### Problem statement
In this exercise, return the whole listing exactly, excluding any images.

### Material provided
↓

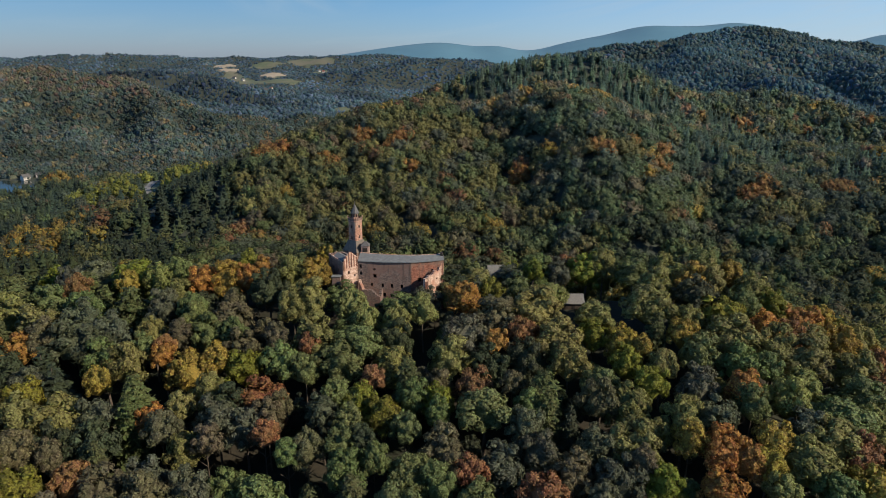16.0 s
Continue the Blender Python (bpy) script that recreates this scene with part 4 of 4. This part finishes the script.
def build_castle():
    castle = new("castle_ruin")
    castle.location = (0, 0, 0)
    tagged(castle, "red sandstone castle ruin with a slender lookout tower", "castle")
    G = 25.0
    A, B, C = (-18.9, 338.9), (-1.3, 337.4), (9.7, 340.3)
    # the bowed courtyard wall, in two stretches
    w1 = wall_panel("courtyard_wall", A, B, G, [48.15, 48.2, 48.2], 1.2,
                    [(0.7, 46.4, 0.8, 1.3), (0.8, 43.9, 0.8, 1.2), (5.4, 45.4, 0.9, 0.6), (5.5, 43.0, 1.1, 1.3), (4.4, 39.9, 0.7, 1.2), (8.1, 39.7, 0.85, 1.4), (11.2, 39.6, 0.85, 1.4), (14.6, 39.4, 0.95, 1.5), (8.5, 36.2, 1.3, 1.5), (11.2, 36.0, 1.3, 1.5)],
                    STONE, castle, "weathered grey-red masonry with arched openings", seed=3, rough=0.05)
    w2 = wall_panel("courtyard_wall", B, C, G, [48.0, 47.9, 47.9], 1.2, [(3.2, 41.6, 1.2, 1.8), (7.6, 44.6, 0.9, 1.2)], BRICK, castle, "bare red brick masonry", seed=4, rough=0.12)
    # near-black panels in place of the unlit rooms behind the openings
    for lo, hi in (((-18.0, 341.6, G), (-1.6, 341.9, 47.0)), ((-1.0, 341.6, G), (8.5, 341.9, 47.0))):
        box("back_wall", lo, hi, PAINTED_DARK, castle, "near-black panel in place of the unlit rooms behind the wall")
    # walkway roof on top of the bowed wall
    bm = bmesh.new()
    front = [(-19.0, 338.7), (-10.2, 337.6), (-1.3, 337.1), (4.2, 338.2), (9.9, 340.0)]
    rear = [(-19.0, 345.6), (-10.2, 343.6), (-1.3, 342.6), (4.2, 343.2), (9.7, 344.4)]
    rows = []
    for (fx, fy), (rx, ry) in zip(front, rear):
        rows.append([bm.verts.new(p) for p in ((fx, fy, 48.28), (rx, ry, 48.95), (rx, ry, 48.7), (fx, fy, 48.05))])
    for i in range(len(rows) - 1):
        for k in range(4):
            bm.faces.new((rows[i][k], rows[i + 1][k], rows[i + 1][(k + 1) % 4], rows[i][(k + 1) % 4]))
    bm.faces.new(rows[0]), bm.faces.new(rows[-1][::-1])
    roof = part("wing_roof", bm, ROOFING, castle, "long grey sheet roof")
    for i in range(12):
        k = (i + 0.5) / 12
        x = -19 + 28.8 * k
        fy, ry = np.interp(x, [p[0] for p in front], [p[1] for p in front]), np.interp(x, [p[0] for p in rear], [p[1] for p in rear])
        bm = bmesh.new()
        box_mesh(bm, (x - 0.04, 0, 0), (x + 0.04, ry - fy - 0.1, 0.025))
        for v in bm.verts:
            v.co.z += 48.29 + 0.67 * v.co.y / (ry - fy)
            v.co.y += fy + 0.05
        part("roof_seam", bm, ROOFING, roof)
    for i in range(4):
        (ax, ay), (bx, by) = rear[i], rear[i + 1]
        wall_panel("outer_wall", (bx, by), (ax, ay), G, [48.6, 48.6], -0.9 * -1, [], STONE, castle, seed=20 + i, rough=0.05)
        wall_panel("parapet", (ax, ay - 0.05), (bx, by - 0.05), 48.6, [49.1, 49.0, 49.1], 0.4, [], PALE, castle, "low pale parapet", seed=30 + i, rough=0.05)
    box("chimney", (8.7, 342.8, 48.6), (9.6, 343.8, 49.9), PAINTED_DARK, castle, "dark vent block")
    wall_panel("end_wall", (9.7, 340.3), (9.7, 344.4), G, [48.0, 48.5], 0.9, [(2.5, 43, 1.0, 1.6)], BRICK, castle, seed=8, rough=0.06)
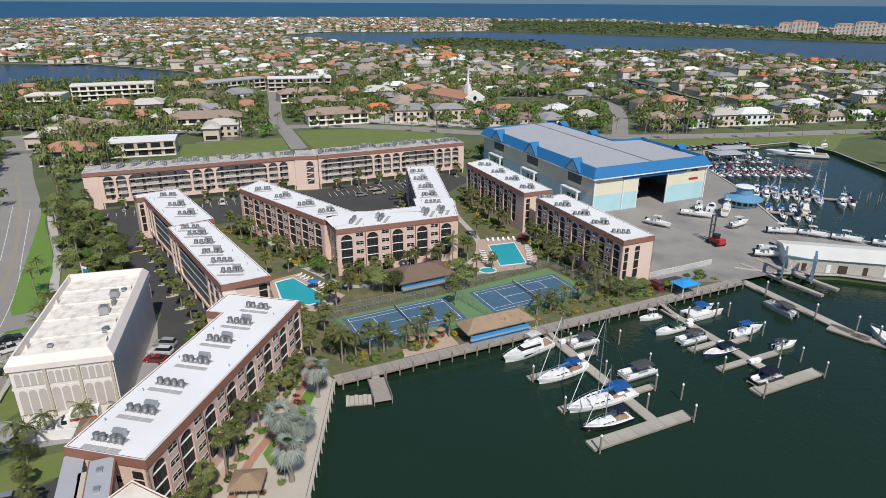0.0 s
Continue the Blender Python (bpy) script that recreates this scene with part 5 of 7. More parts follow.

↑

### Output below
16.0 s
Continue the Blender Python (bpy) script that recreates this scene with part 4 of 4. This part finishes the script.
def build_castle():
    castle = new("castle_ruin")
    castle.location = (0, 0, 0)
    tagged(castle, "red sandstone castle ruin with a slender lookout tower", "castle")
    G = 25.0
    A, B, C = (-18.9, 338.9), (-1.3, 337.4), (9.7, 340.3)
    # the bowed courtyard wall, in two stretches
    w1 = wall_panel("courtyard_wall", A, B, G, [48.15, 48.2, 48.2], 1.2,
                    [(0.7, 46.4, 0.8, 1.3), (0.8, 43.9, 0.8, 1.2), (5.4, 45.4, 0.9, 0.6), (5.5, 43.0, 1.1, 1.3), (4.4, 39.9, 0.7, 1.2), (8.1, 39.7, 0.85, 1.4), (11.2, 39.6, 0.85, 1.4), (14.6, 39.4, 0.95, 1.5), (8.5, 36.2, 1.3, 1.5), (11.2, 36.0, 1.3, 1.5)],
                    STONE, castle, "weathered grey-red masonry with arched openings", seed=3, rough=0.05)
    w2 = wall_panel("courtyard_wall", B, C, G, [48.0, 47.9, 47.9], 1.2, [(3.2, 41.6, 1.2, 1.8), (7.6, 44.6, 0.9, 1.2)], BRICK, castle, "bare red brick masonry", seed=4, rough=0.12)
    # near-black panels in place of the unlit rooms behind the openings
    for lo, hi in (((-18.0, 341.6, G), (-1.6, 341.9, 47.0)), ((-1.0, 341.6, G), (8.5, 341.9, 47.0))):
        box("back_wall", lo, hi, PAINTED_DARK, castle, "near-black panel in place of the unlit rooms behind the wall")
    # walkway roof on top of the bowed wall
    bm = bmesh.new()
    front = [(-19.0, 338.7), (-10.2, 337.6), (-1.3, 337.1), (4.2, 338.2), (9.9, 340.0)]
    rear = [(-19.0, 345.6), (-10.2, 343.6), (-1.3, 342.6), (4.2, 343.2), (9.7, 344.4)]
    rows = []
    for (fx, fy), (rx, ry) in zip(front, rear):
        rows.append([bm.verts.new(p) for p in ((fx, fy, 48.28), (rx, ry, 48.95), (rx, ry, 48.7), (fx, fy, 48.05))])
    for i in range(len(rows) - 1):
        for k in range(4):
            bm.faces.new((rows[i][k], rows[i + 1][k], rows[i + 1][(k + 1) % 4], rows[i][(k + 1) % 4]))
    bm.faces.new(rows[0]), bm.faces.new(rows[-1][::-1])
    roof = part("wing_roof", bm, ROOFING, castle, "long grey sheet roof")
    for i in range(12):
        k = (i + 0.5) / 12
        x = -19 + 28.8 * k
        fy, ry = np.interp(x, [p[0] for p in front], [p[1] for p in front]), np.interp(x, [p[0] for p in rear], [p[1] for p in rear])
        bm = bmesh.new()
        box_mesh(bm, (x - 0.04, 0, 0), (x + 0.04, ry - fy - 0.1, 0.025))
        for v in bm.verts:
            v.co.z += 48.29 + 0.67 * v.co.y / (ry - fy)
            v.co.y += fy + 0.05
        part("roof_seam", bm, ROOFING, roof)
    for i in range(4):
        (ax, ay), (bx, by) = rear[i], rear[i + 1]
        wall_panel("outer_wall", (bx, by), (ax, ay), G, [48.6, 48.6], -0.9 * -1, [], STONE, castle, seed=20 + i, rough=0.05)
        wall_panel("parapet", (ax, ay - 0.05), (bx, by - 0.05), 48.6, [49.1, 49.0, 49.1], 0.4, [], PALE, castle, "low pale parapet", seed=30 + i, rough=0.05)
    box("chimney", (8.7, 342.8, 48.6), (9.6, 343.8, 49.9), PAINTED_DARK, castle, "dark vent block")
    wall_panel("end_wall", (9.7, 340.3), (9.7, 344.4), G, [48.0, 48.5], 0.9, [(2.5, 43, 1.0, 1.6)], BRICK, castle, seed=8, rough=0.06)
0.0 s
Continue the Blender Python (bpy) script that recreates this scene with part 5 of 7. More parts follow.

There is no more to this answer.